Not wanting these conditions to define her vacation, our tita in the group set out to look for yet another place to stay and, unlike us, was willing to pay for it if the price was right. And sure enough, she found one for her and her son — a pretty apartelle by the beach front behind a quaint bar. She was kind enough to add in a spare bed for me, which I gladly accepted. The other half of our group stayed in a posh hotel at Station 1, which another colleague booked for himself for his extended stay. In the end, we finally did the proper tourist thing, so to speak.

It was an interesting little adventure. In those two nights we had six rooms in four different establishments to our name. We made it to areas even the most frequent Boracay visitor in the group had never really seen before. And of course, we learned our lesson that things are not quite what they seem with these ridiculously cheap travel promos. I will always look upon them with great suspicion from now on.

I also can’t help but wonder what lies ahead for this supposed beach paradise, 8-10 years down the road. The owner of one of the places we stayed in had a positive outlook amidst the sprawl and the flooded eskenitas outside his property. He likes how there’s opportunity for anybody willing to invest the time and effort to make a living there.
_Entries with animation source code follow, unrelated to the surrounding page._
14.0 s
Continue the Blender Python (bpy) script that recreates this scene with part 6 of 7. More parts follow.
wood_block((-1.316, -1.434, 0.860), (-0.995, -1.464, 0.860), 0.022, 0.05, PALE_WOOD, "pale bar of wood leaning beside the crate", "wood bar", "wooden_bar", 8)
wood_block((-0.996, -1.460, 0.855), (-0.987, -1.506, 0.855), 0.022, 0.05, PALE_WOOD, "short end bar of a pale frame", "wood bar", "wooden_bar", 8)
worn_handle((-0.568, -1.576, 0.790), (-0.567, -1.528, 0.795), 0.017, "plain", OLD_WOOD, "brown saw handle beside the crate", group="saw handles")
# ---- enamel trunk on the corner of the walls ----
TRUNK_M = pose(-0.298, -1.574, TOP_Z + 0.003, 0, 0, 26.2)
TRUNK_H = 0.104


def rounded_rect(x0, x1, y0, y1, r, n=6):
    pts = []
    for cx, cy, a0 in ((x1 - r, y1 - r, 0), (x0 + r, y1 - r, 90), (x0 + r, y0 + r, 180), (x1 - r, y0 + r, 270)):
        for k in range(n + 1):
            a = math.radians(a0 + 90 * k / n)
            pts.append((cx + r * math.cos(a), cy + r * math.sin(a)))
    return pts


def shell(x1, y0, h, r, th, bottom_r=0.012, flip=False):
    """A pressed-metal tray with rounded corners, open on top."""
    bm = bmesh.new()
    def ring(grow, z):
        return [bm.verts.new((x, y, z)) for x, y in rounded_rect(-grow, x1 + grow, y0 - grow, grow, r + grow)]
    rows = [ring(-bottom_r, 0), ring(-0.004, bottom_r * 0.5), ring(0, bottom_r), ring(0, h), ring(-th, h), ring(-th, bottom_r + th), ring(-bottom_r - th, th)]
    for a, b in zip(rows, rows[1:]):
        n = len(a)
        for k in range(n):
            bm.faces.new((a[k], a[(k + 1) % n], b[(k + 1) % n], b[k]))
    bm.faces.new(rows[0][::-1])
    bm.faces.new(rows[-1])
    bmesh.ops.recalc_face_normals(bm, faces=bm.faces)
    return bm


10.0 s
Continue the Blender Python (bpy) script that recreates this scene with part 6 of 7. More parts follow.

I respect that and can’t blame anybody wanting to make an honest living. But I find it hard to abide by the short-sightedness of it all. I fear that they regard the beach as little more than a resource to make money from. That is why I was glad to hear the stories of concerned workers regarding the future of their livelihoods. They want to keep the beach alive, hoping that new initiatives, like prohibiting smoking and eating at the beach and increasing the clearance between shoreline and built environment by another five meters will help their cause. Then again, rules and policies are not the problem. It’s the difficulty of enforcing them. They need a better way to force tourists to be aware of their responsibilities during their visit. A 100 Peso environmental fee receipt does not give tourists the license to do whatever the hell they please in the beach. On the other end, a more sustainable infrastructure needs to be put in place and maintained. Locals can’t just ignore ordinances and put up whatever the hell they want behind the facade of the beach front. It’s no wonder a lot of tourists are scared to pass through certain areas.

I wonder why I don’t see more people concerned about this. Then again, most people visit Boracay to have fun. I currently have a number of friends posting a bunch of pictures from their own recent trip there and obviously had a nice time. Hell, I probably wouldn’t be writing this blog had I fulfilled my intention of keeping to the pretty parts of the beach. But looking back, I’m glad to have experienced this little adventure. I am also suddenly interested to read more about the environmental conditions in the island. Maybe I can dig some stuff up somewhere.

The time of untouched pristine beauty is long gone, but I think it is still possible to improve the present conditions within a relatively short span of time. With the right general attitude among both tourists and locals, I am hopeful that all is not lost.